**Stated exercise:** In the listing below, locate the lines that hold the string "from". Copy those lines.

**Information shown:**
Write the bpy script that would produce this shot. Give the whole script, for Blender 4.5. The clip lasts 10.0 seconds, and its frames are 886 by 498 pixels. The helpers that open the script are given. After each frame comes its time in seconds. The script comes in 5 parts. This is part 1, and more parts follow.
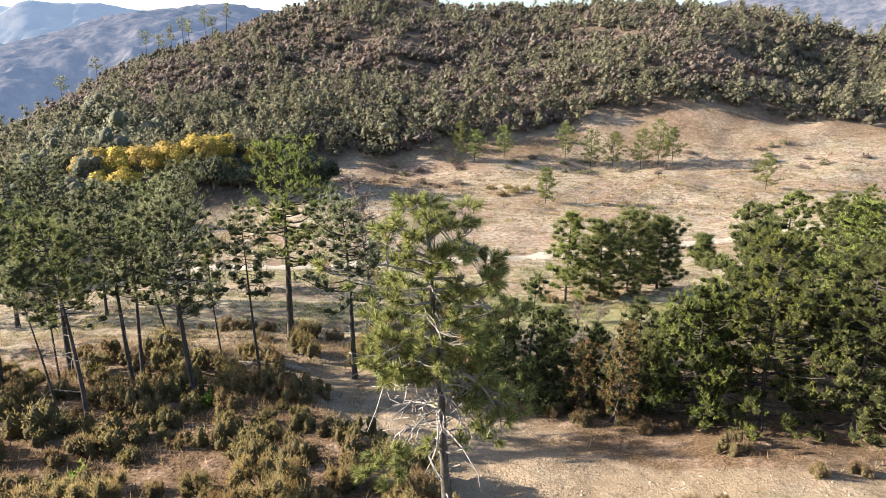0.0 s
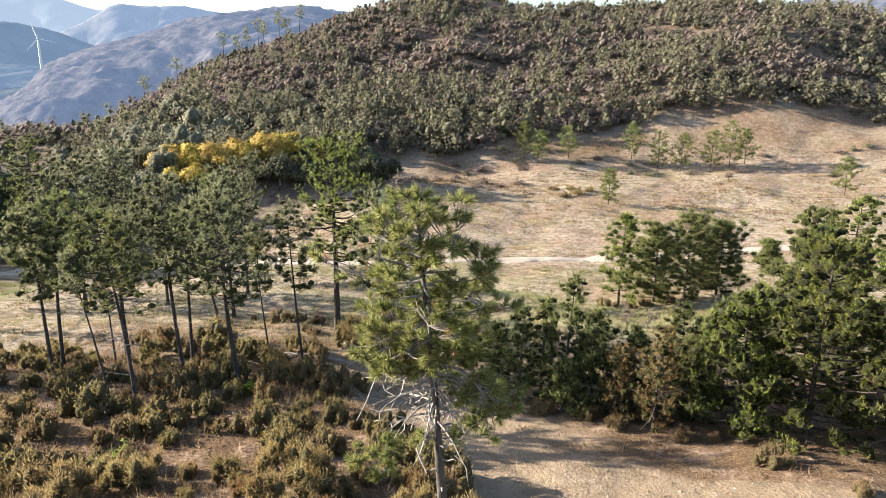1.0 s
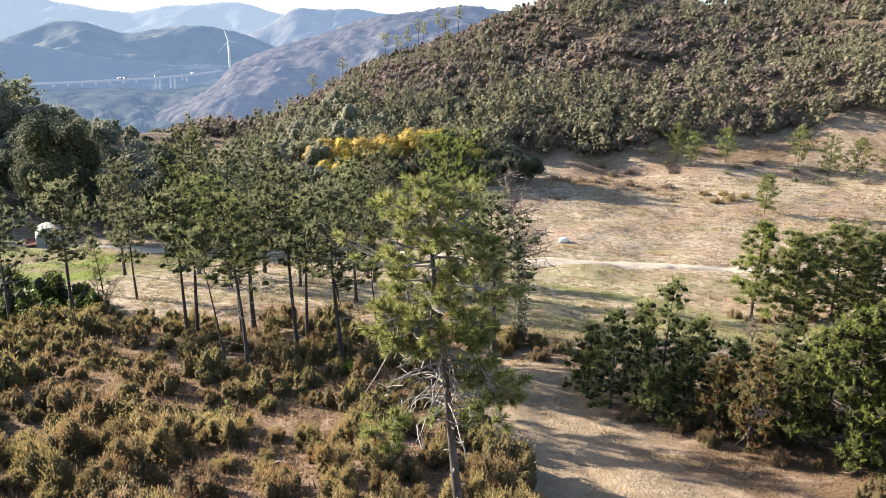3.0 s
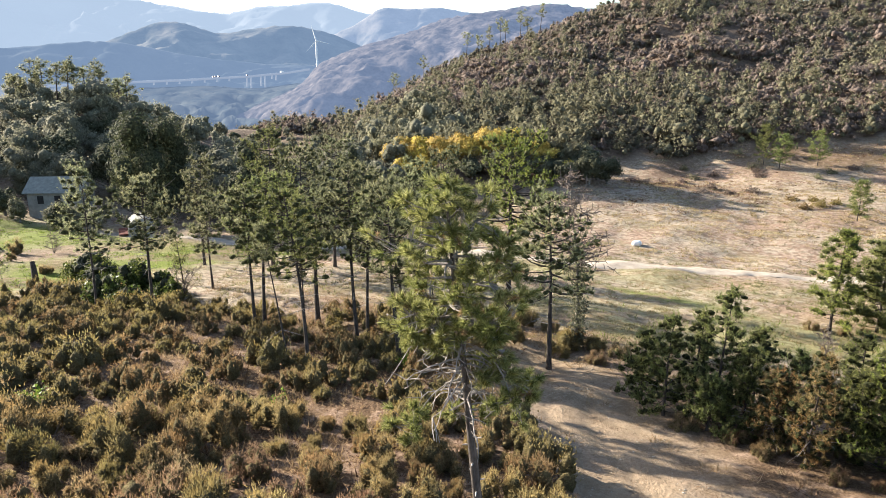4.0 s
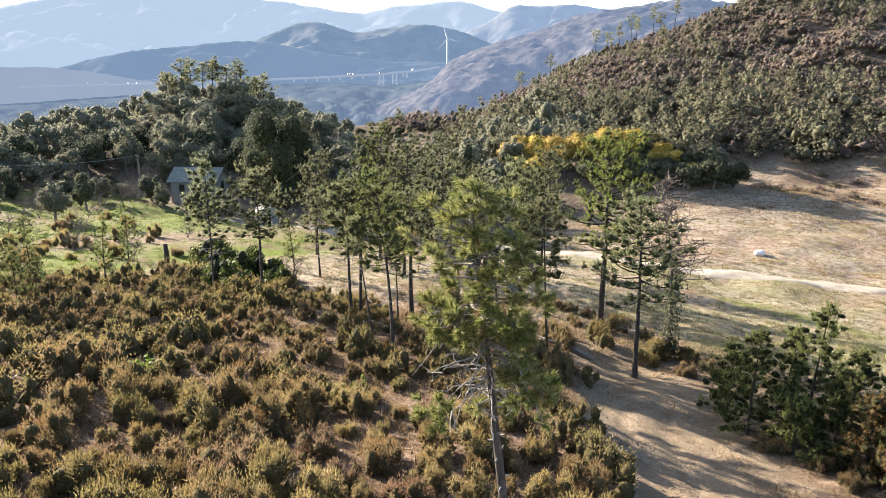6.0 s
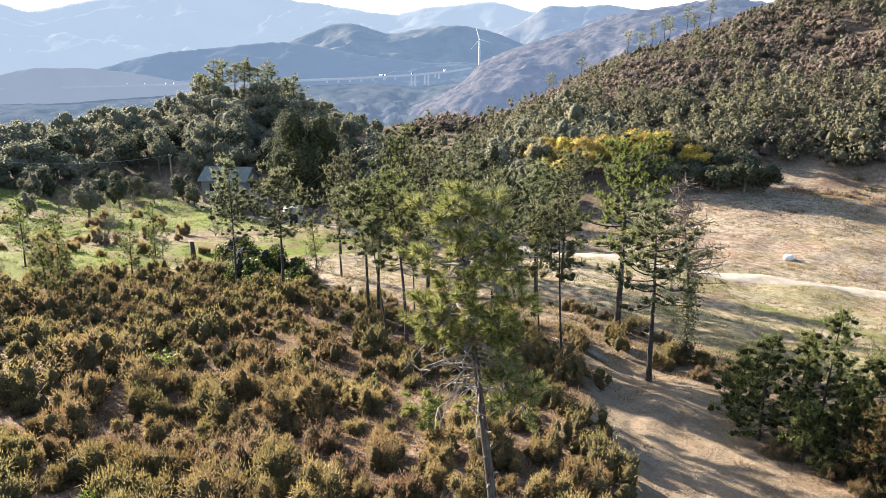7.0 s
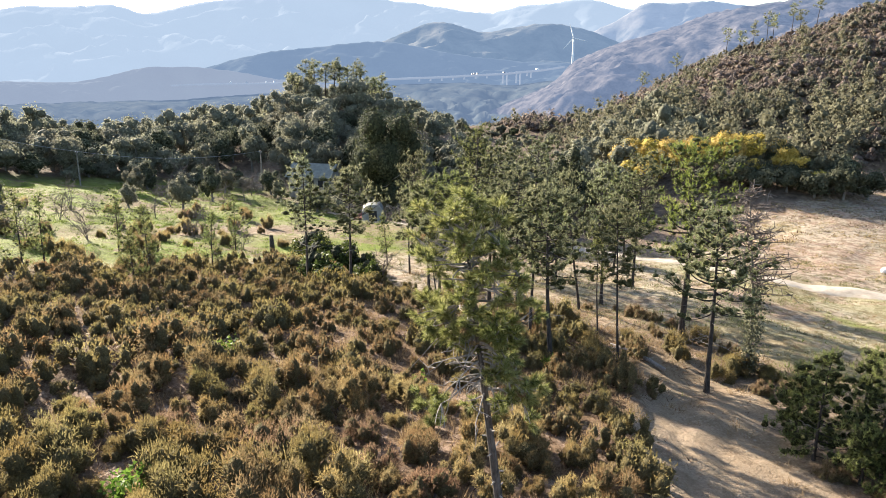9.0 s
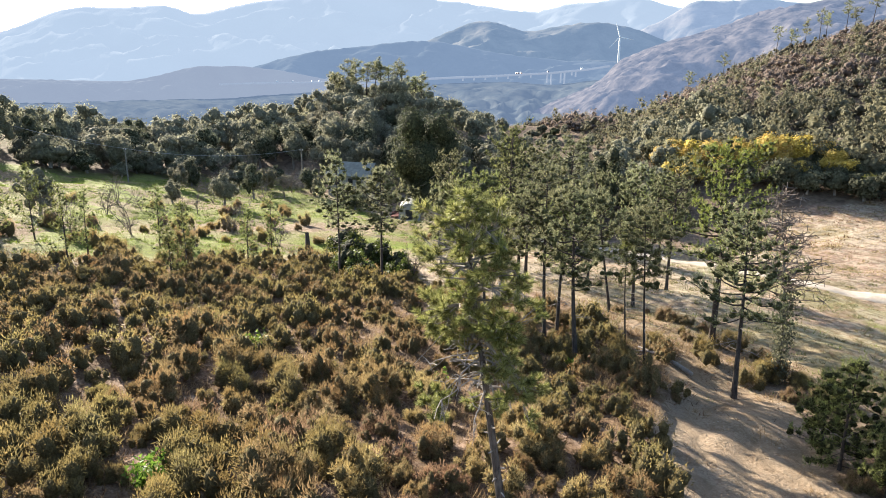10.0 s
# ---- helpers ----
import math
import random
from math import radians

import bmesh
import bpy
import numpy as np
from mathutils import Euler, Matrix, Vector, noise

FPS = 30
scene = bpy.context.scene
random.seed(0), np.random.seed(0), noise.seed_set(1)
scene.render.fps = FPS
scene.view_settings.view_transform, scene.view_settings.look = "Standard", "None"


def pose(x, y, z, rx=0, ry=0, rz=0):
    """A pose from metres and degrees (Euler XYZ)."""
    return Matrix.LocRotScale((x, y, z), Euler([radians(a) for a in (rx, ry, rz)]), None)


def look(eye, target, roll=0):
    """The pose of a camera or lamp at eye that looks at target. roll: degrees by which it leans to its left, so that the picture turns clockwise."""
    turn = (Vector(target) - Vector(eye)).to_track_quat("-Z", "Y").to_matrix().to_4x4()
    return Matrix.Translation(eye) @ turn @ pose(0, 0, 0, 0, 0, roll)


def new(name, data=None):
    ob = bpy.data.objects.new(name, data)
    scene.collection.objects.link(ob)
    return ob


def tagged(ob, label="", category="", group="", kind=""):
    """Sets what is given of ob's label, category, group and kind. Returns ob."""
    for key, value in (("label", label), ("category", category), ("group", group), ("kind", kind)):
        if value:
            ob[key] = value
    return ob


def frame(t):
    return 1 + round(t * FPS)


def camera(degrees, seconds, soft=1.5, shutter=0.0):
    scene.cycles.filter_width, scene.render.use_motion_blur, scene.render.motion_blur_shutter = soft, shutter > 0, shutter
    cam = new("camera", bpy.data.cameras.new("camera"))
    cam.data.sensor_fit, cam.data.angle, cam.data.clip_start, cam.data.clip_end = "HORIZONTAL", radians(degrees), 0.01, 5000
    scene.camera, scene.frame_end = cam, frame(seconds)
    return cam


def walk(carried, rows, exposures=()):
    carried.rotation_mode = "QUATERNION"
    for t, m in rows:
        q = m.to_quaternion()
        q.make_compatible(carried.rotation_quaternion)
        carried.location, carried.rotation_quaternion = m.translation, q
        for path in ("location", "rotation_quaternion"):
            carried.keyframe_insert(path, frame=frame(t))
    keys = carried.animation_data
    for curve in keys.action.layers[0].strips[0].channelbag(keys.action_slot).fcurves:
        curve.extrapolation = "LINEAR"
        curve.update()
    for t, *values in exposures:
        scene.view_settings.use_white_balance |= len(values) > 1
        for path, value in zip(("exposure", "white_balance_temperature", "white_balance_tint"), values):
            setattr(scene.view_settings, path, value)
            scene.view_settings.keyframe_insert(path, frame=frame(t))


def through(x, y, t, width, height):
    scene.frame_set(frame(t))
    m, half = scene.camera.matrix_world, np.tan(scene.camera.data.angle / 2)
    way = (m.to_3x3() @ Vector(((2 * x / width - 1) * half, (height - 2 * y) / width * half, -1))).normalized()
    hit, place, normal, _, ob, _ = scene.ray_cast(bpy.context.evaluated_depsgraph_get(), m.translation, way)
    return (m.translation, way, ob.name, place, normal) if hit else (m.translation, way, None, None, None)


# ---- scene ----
# ---- the camera, a drone that circles a pine ----
cam = camera(64.97, 10.0, 0.9)
PATH = [
    (0.0, -0.000, 0.000, 14.000, -0.00, -14.24),
    (0.5, 0.593, -0.013, 13.958, 2.70, -14.24),
    (1.0, 1.217, -0.013, 13.916, 5.62, -14.23),
    (1.5, 1.846, -0.032, 13.880, 8.55, -14.26),
    (2.0, 2.461, -0.009, 13.833, 11.54, -14.28),
    (2.5, 3.047, 0.022, 13.810, 14.83, -14.31),
    (2.7, 3.272, 0.029, 13.803, 16.22, -14.31),
    (3.8, 4.508, 0.066, 13.858, 23.82, -14.32),
    (4.0, 4.691, 0.091, 13.892, 24.98, -14.38),
    (4.5, 5.151, 0.188, 13.932, 28.14, -14.42),
    (5.0, 5.603, 0.286, 13.968, 31.46, -14.44),
    (5.5, 6.036, 0.381, 13.996, 33.79, -14.46),
    (5.7, 6.194, 0.425, 14.035, 34.45, -14.50),
    (6.8, 7.112, 0.675, 14.136, 37.30, -14.54),
    (7.0, 7.262, 0.721, 14.153, 37.87, -14.49),
    (7.5, 7.640, 0.850, 14.215, 39.64, -14.50),
    (8.0, 8.011, 1.010, 14.280, 41.49, -14.53),
    (8.5, 8.365, 1.184, 14.317, 43.39, -14.55),
    (9.0, 8.746, 1.368, 14.365, 45.24, -14.59),
    (9.5, 9.120, 1.551, 14.414, 47.06, -14.62),
    (10.0, 9.481, 1.742, 14.441, 48.75, -14.65),
]
walk(cam, [(t, pose(x, y, z, 90 + pitch, 0, yaw)) for t, x, y, z, yaw, pitch in PATH], [(0.0, 2.04, 6200, 10), (10.0, 2.14, 6300, 10)])

# ---- sky and sun: a low winter sun from the west, clear and slightly hazy ----
SUN_ELEV, SUN_AZ = 19.5, -85.0  # degrees above the horizon; clockwise from +y
world = bpy.data.worlds.new("sky")
scene.world = world
world.use_nodes = True
wn = world.node_tree.nodes
sky = wn.new("ShaderNodeTexSky")
sky.sky_type = "NISHITA"
sky.sun_disc = False
sky.sun_elevation, sky.sun_rotation = radians(SUN_ELEV), radians(SUN_AZ)
sky.air_density, sky.dust_density, sky.ozone_density = 1.0, 1.6, 1.0
wn["Background"].inputs["Strength"].default_value = 0.080
world.node_tree.links.new(sky.outputs["Color"], wn["Background"].inputs["Color"])
sun_data = bpy.data.lights.new("sun", "SUN")
sun_data.energy, sun_data.angle, sun_data.color = 5.0, radians(0.6), (1.0, 0.89, 0.72)
sun = new("sun", sun_data)
sun_way = Vector((math.sin(radians(SUN_AZ)) * math.cos(radians(SUN_ELEV)), math.cos(radians(SUN_AZ)) * math.cos(radians(SUN_ELEV)), math.sin(radians(SUN_ELEV))))
sun.matrix_world = look((-60, 10, 60), Vector((-60, 10, 60)) - sun_way)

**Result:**
from math import radians
from mathutils import Euler, Matrix, Vector, noise
    """A pose from metres and degrees (Euler XYZ)."""
# ---- sky and sun: a low winter sun from the west, clear and slightly hazy ----
SUN_ELEV, SUN_AZ = 19.5, -85.0  # degrees above the horizon; clockwise from +y